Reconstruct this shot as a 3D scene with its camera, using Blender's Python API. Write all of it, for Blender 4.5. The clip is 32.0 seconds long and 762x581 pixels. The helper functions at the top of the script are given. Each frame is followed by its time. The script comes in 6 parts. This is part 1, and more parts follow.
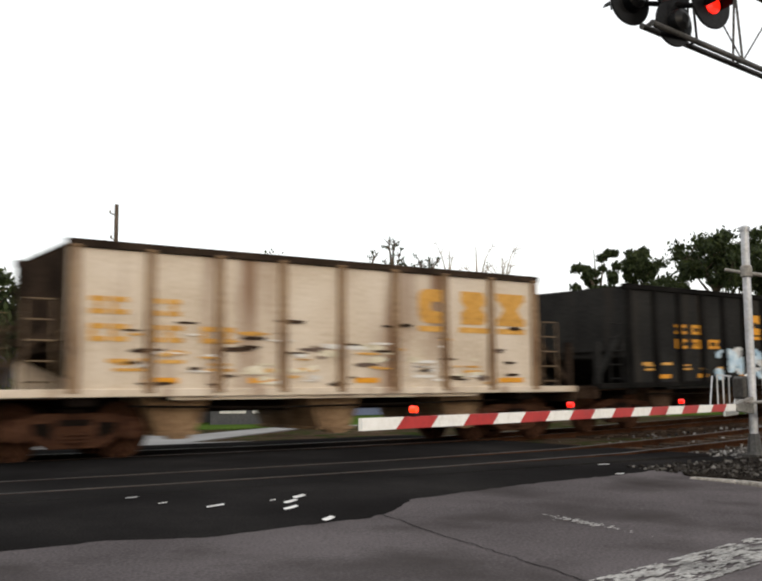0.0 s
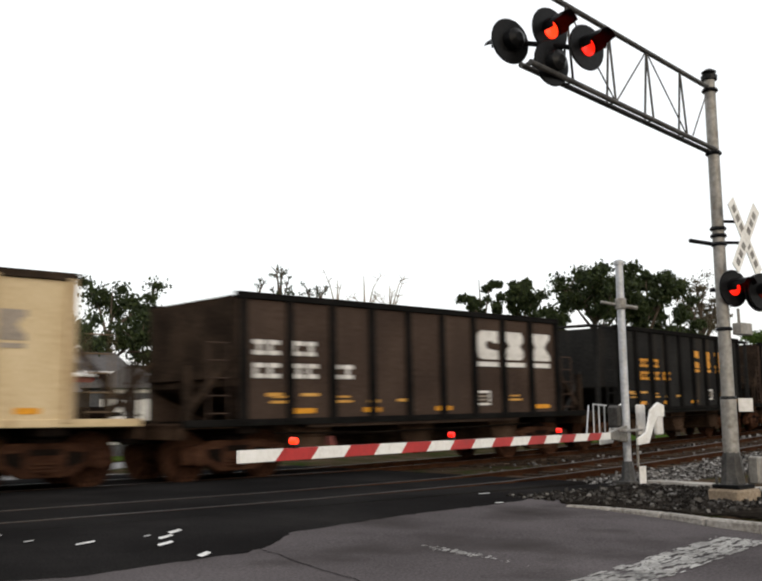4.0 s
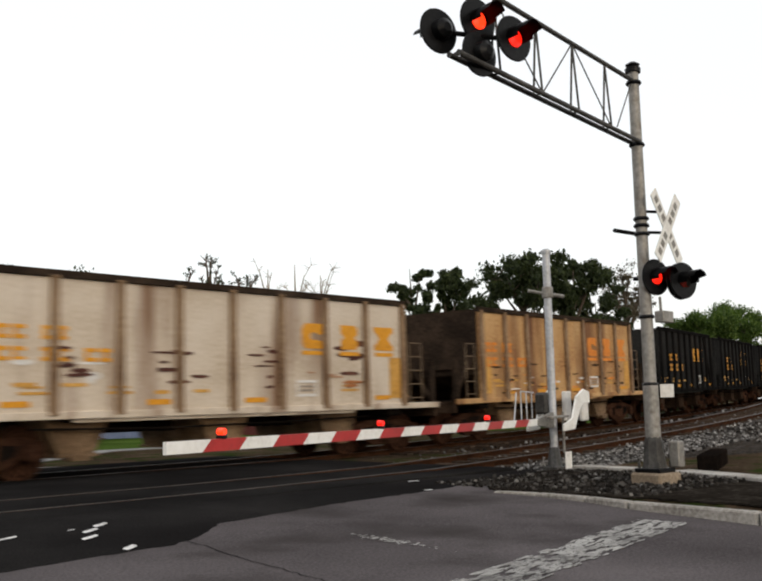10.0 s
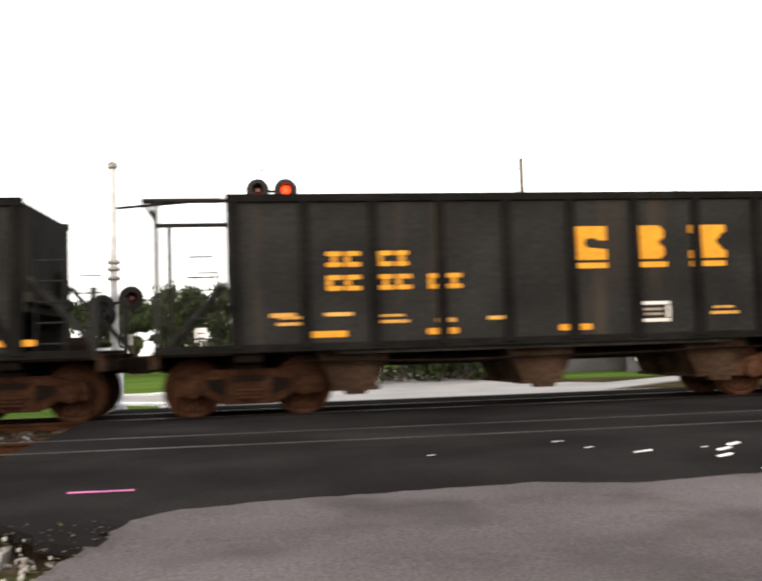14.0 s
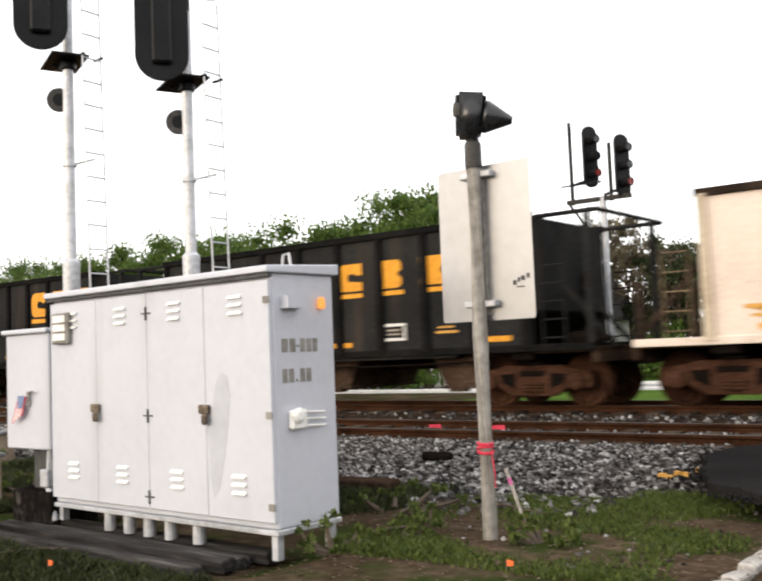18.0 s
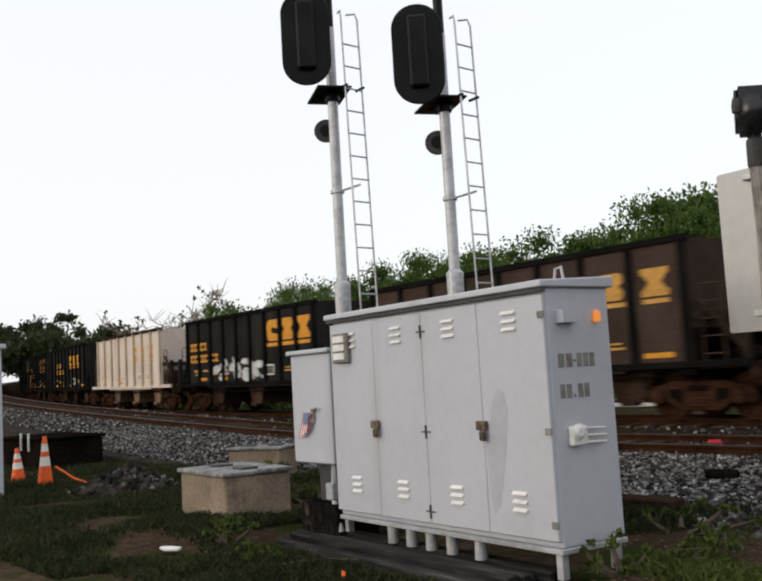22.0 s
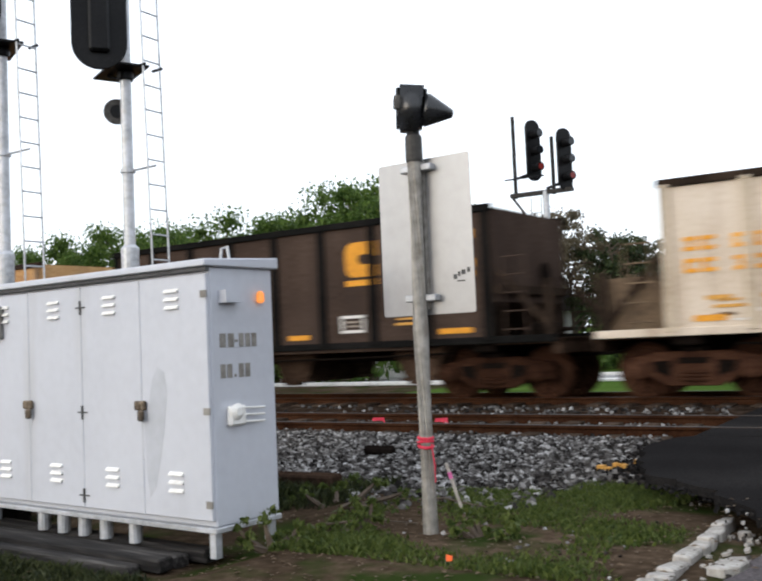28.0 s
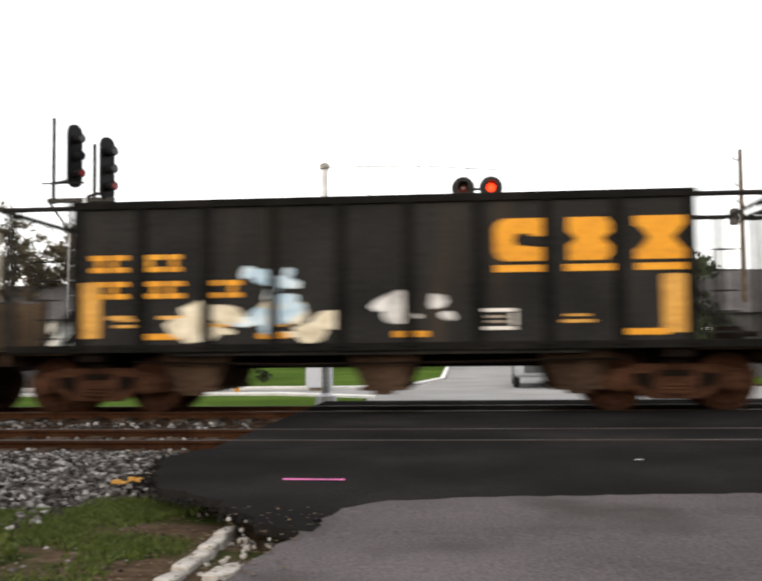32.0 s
--
What this task involves: Copy every line above word for word and exclude the pictures.

Full solution:
Reconstruct this shot as a 3D scene with its camera, using Blender's Python API. Write all of it, for Blender 4.5. The clip is 32.0 seconds long and 762x581 pixels. The helper functions at the top of the script are given. Each frame is followed by its time. The script comes in 6 parts. This is part 1, and more parts follow.
0.0 s
4.0 s
10.0 s
14.0 s
18.0 s
22.0 s
28.0 s
32.0 s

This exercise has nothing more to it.